Solange, A Seat at the Table: You may have Beyoncé.
Parquet Courts, Wide Awake!: I wish I could sing along with this album, but these lyrics … hot damn!
John Luther Adams, Become Ocean (Seattle Symphony, Ludovic Morlot): When your award-winning commission inspires Taylor Swift to donate to your organization …
Kendrick Lamar, To Pimp a Butterfly: The Pulitzer Prize should have gone to this album.
Lin-Manuel Miranda, Hamilton:The Phantom of the Opera was the last time I was riveted to a cast recording.
Janelle Monáe, Dirty Computer: I’ve always felt Monáe had a Muzai Moratorium or Shouso Strip inside her. This album comes closest.
Sleater-Kinney, No Cities to Love: It’s like the decade preceding this album’s release had melted away.
Eponymous 4, Travis: Yeah, I’m putting my own damn album on this list. I can listen to it without cringing or second guessing it. It almost feels like someone better than myself had made it.
Sam Smith, The Thrill of It All: Similar to Monáe, I feel Sam Smith has an I Am a Bird Now or a Homogenic in them, waiting to bust out. This album is a step in that direction.
D’angelo and the Vanguard, Black Messiah: I got pregnant listening to this album, and I’m not even a woman.
… And You Will Know Us by the Trail of Dead, X: The Godless Void and Other Stories, Jan. 17
When Trail of Dead announced they would take a hiatus after releasing their ninth album, it felt like the right time. They’d been at it for 20 years, and they sure deserved the break. Their return is also nicely timed — I have to say I’ve missed them.

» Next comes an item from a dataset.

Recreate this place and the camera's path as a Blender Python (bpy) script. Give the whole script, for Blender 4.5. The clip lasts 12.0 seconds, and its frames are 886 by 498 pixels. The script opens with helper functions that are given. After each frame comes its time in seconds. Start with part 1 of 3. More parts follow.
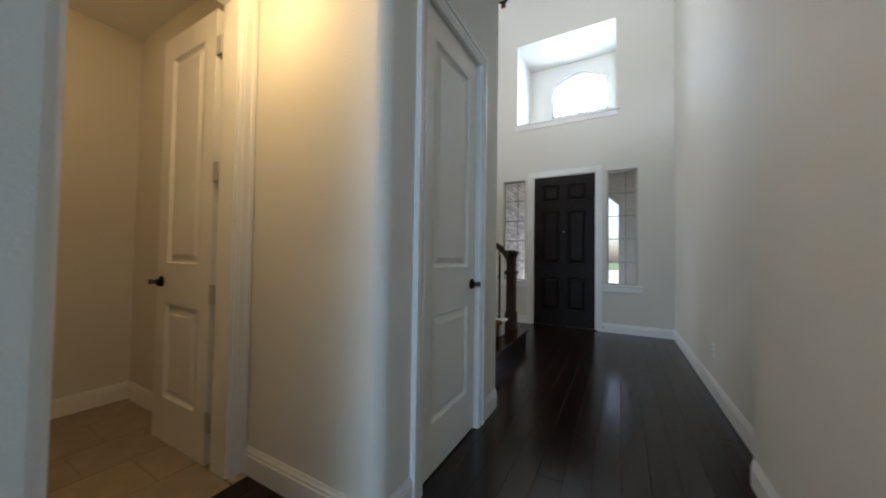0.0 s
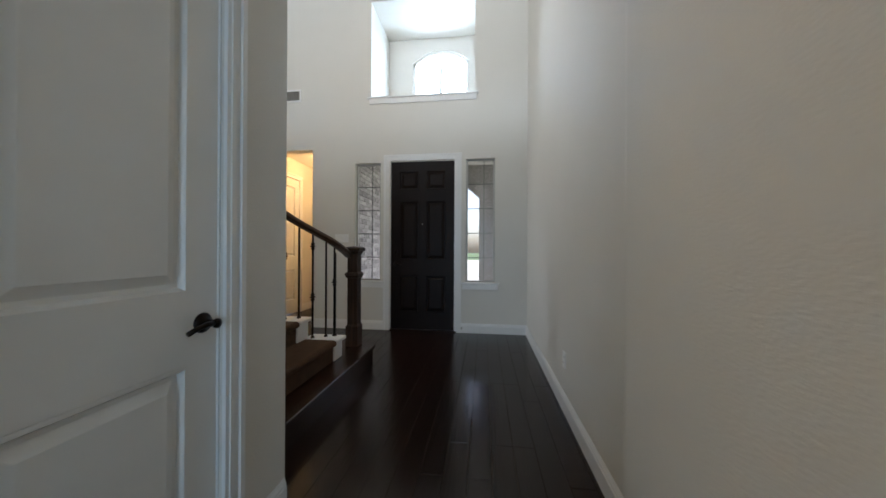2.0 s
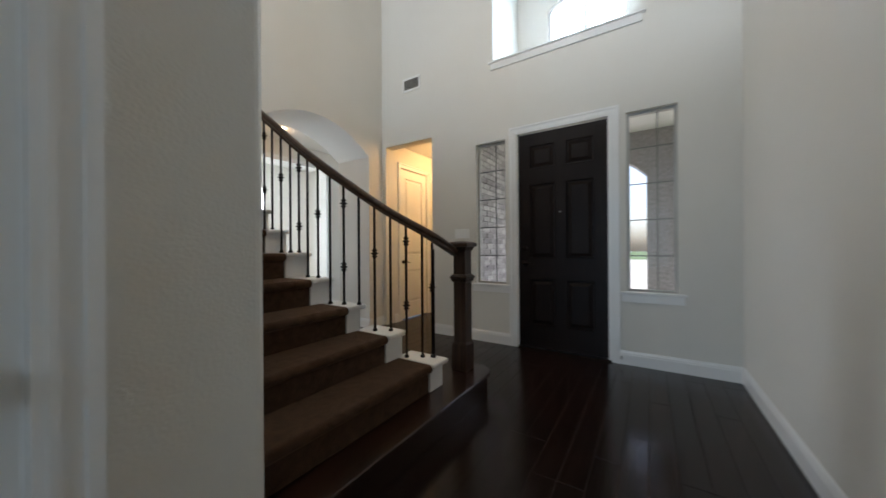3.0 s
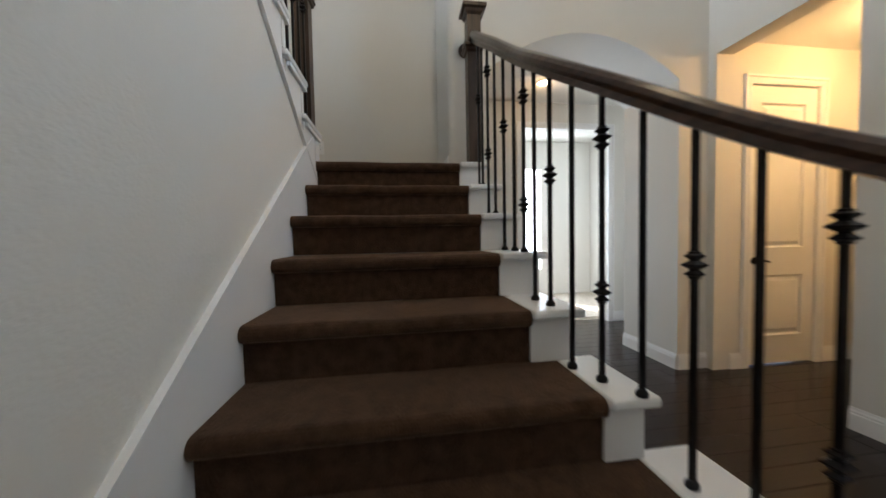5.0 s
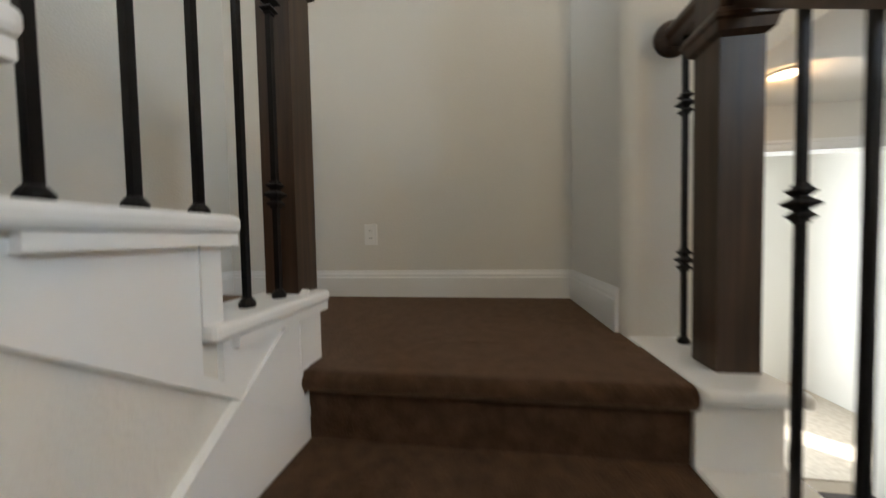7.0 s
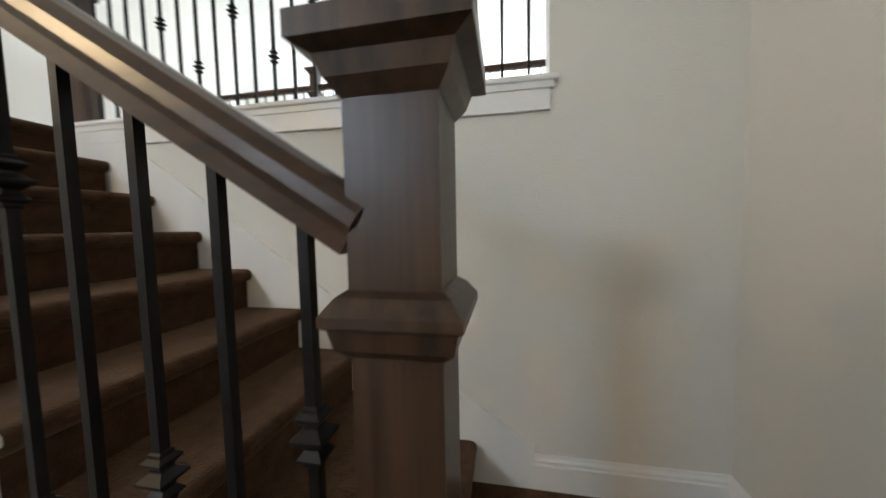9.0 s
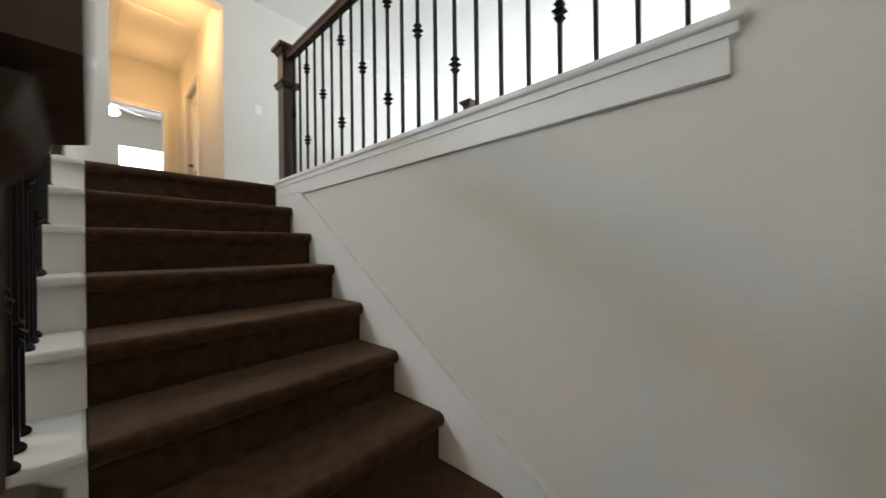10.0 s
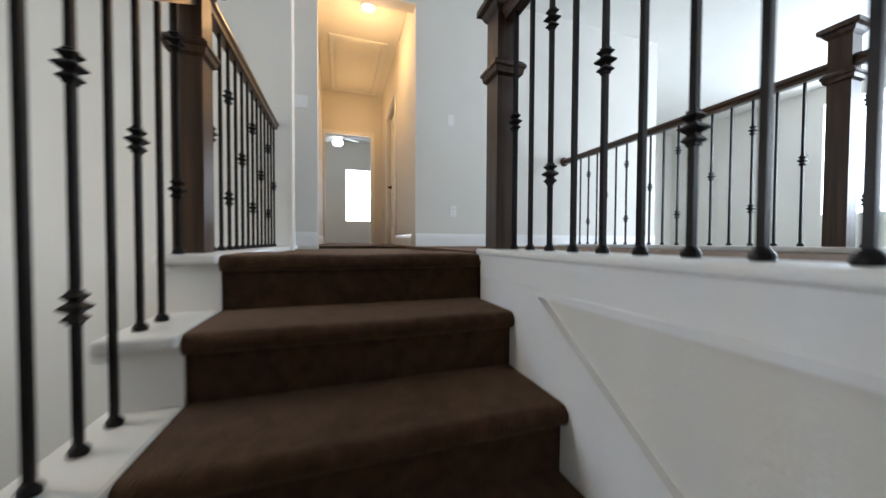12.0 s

Ben Watt, Storm Damage, Jan. 31
I’m still somewhat surprised Ben Watt has spent his post-Everything But the Girl solo career thus far being a troubadour.
Neneh Cherry, Raw Like Sushi (Deluxe Edition), Jan. 31
I came around to this album quite late, but I’m glad to see it get some deluxe treatment.
CHARA+YUKI, echo, Feb. 14
The closest thing we’ll get to a MEAN MACHINE reunion.
Onitsuka Chihiro, REQUIEM AND SILENCE, Feb. 20
Onitsuka Chihiro commemorates the 20th anniversary of her debut with yet another compilation, this one spanning three major labels.
Sam Sparro, Boombox Eternal, Feb. 21
If the pre-release single “Everything” reflects the remainder of the album, I’m on board.
Clannad, In a Lifetime Anthology, March 13
I probably don’t need this anthology given the depth of my Clannad collection, but I wait eagerly for news of US dates on their farewell tour.
LOVE PSYCHEDELICO, 20th Anniversary Box, March 25
Another band celebrating their 20th anniversary is LOVE PSYCHEDELICO. The 20th Anniversary Box compiles 4 CDs of singles, a Blu Ray or DVD of the duo’s acoustic tour, an LP of acoustic recordings and a score book. I’m tempted by the score book alone. The singles collection will also be sold separately (COMPLETE SINGLES 2000-2019), and the acoustic recordings will be released on vinyl (TWO OF US Acoustic Recording Session at VICTOR STUDIO 302.)
A series of events at the start of the year derailed my publishing schedule, and I had pretty much written off 2019 by the summer.
I usually write a few entries in one sitting, then dole them out over the course of a month. At my peak productivity, I stockpiled enough to last two months.
I lost that momentum and couldn’t get it back. Sometimes, I would come up with a story idea, only to realize I’d already written it. Other times, I felt restricted by the tag line of this blog: Music and memory. What if the memories keep rehashing the same story?
When I changed the focus of this site 5 years ago, I thought my days of discovering new music was behind me. What I didn’t anticipate was the amount of music from the past still unfamiliar to me.
So in 2020, I plan to tweak the focus of the site. I don’t know yet what that entails, but I know I want it to reflect my listening habits today.
If the Purchase Log entries of the past year have shown, I’ve done a lot of exploring, and I have a lot more to do.